“Oh, phooey with that. If you say I can’t do it, then you won’t be able to do it. Just go out and do it.” So, says an old woman in the documentary “Lives Well Lived.” How old is the woman, you might want to know, because who am I to say when old starts?
The phooey-just-do-it lady could be talking about a person of any age, but she is an old person talking about old people. She’s talking about herself. Another old woman in this film says, “Forget the number.”

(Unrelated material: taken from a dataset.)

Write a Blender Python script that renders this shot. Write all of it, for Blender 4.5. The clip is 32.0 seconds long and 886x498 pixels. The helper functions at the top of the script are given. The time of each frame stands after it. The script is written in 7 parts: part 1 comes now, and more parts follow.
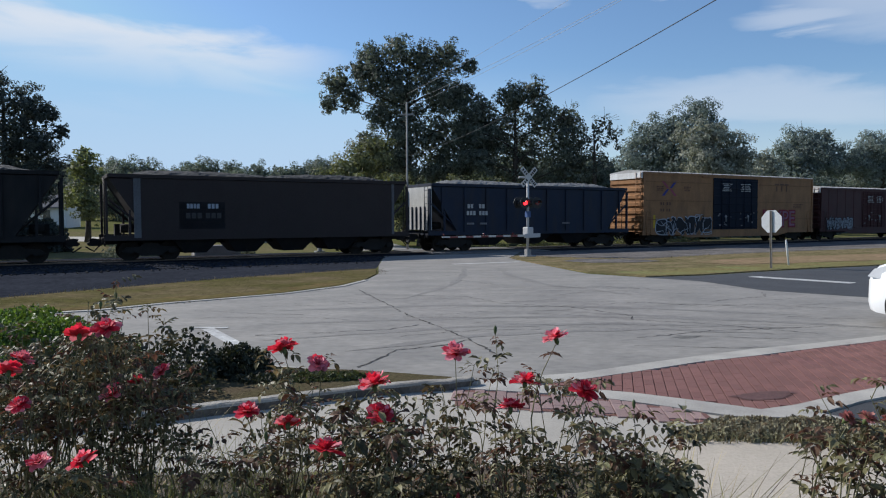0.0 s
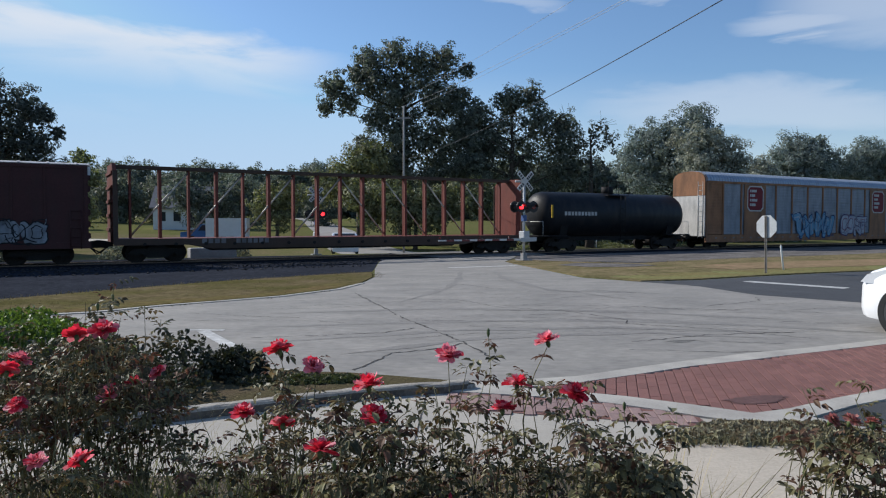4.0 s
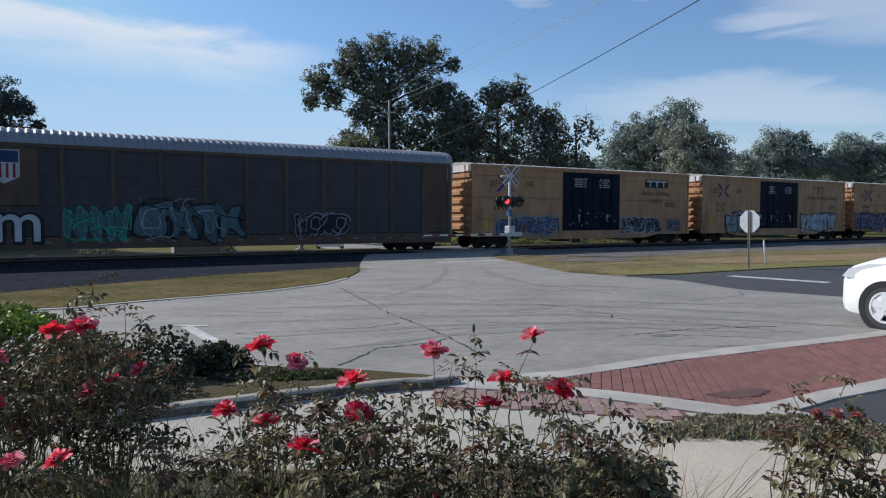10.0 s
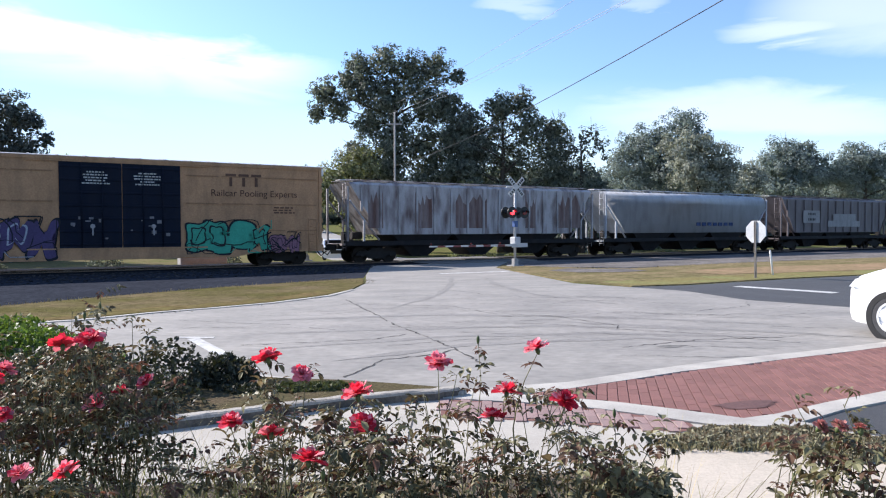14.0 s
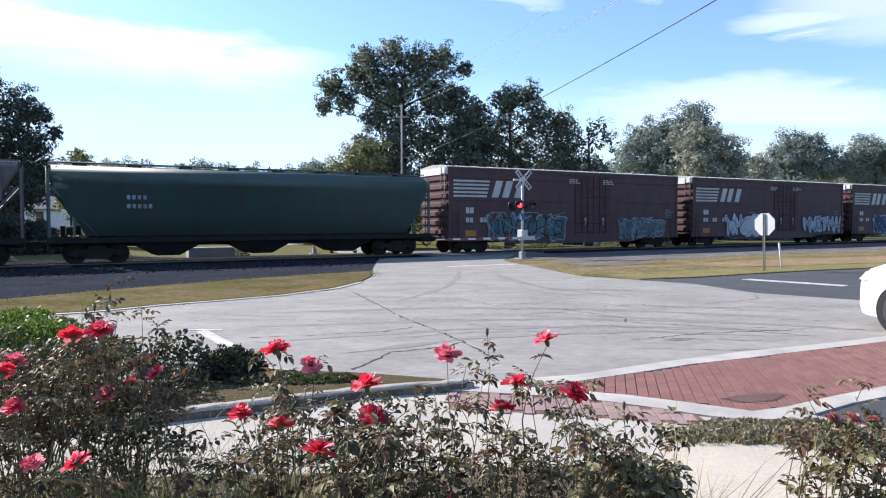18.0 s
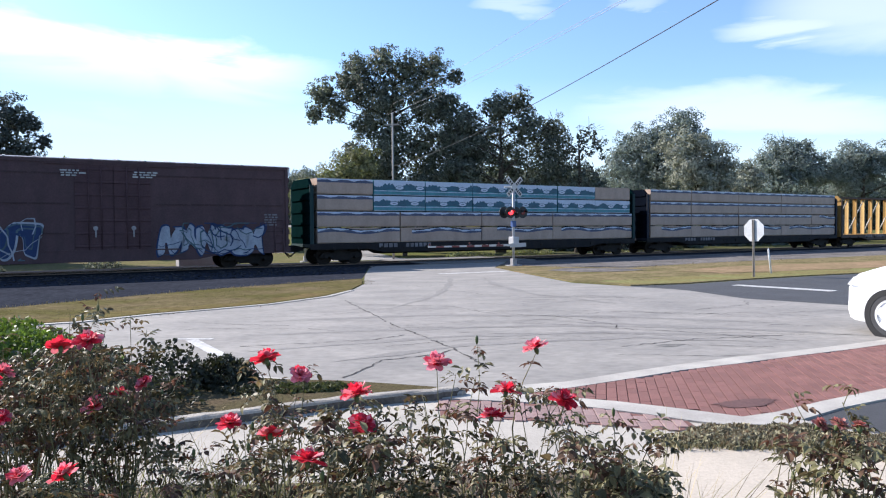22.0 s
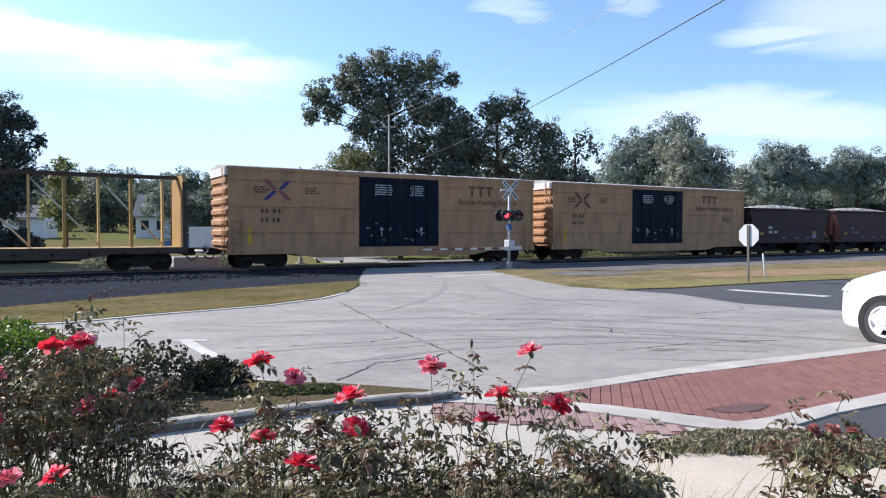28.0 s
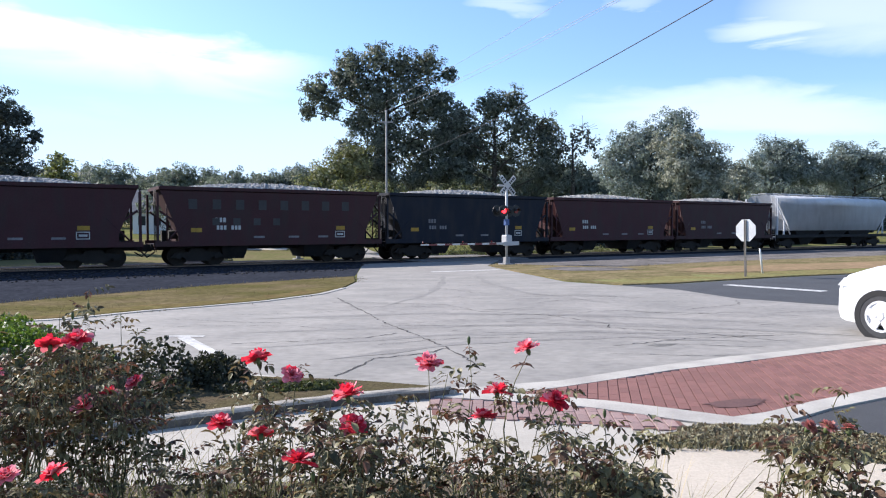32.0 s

In this film, subtitled “Celebrating the Secrets, Wit & Wisdom of Age,” the dozens of interviewees cook, seek nature, do yoga, dance, paint, sculpt, teach …. Of course, there is an unavoidable landscape of reminiscence throughout, including hardship and loss, including people living through World War II, through The Holocaust.
“Lives Well Lived” doesn’t harp on heaviness. It does acknowledge it, though, perhaps because it provides a platform for appreciation of the opportunities in carrying on. “Life plays with you, doesn’t it?” one person relates. “You have to take it. And you have to battle it.”
The director of the film, Sky Bergman, says she made the film because her mother was still going to exercise at the gym at age 100. Bergman interacted with countless people who had stories to tell. She spent four years making “Lives Well Lived.” It is noteworthy to mention that the active elders in this film had health and means enough to be so.
If you are old, you may think you don’t need a movie to encourage you how to be old. If you aren’t old, you probably will be; certainly, you know people who are.
“Lives Well Lived” is touching, documentary-lite about being old. Life affirming inputs breeze around you. While the secrets, wit and wisdom of this film won’t surprise anyone, it feels good to connect with a 70-minute package like this.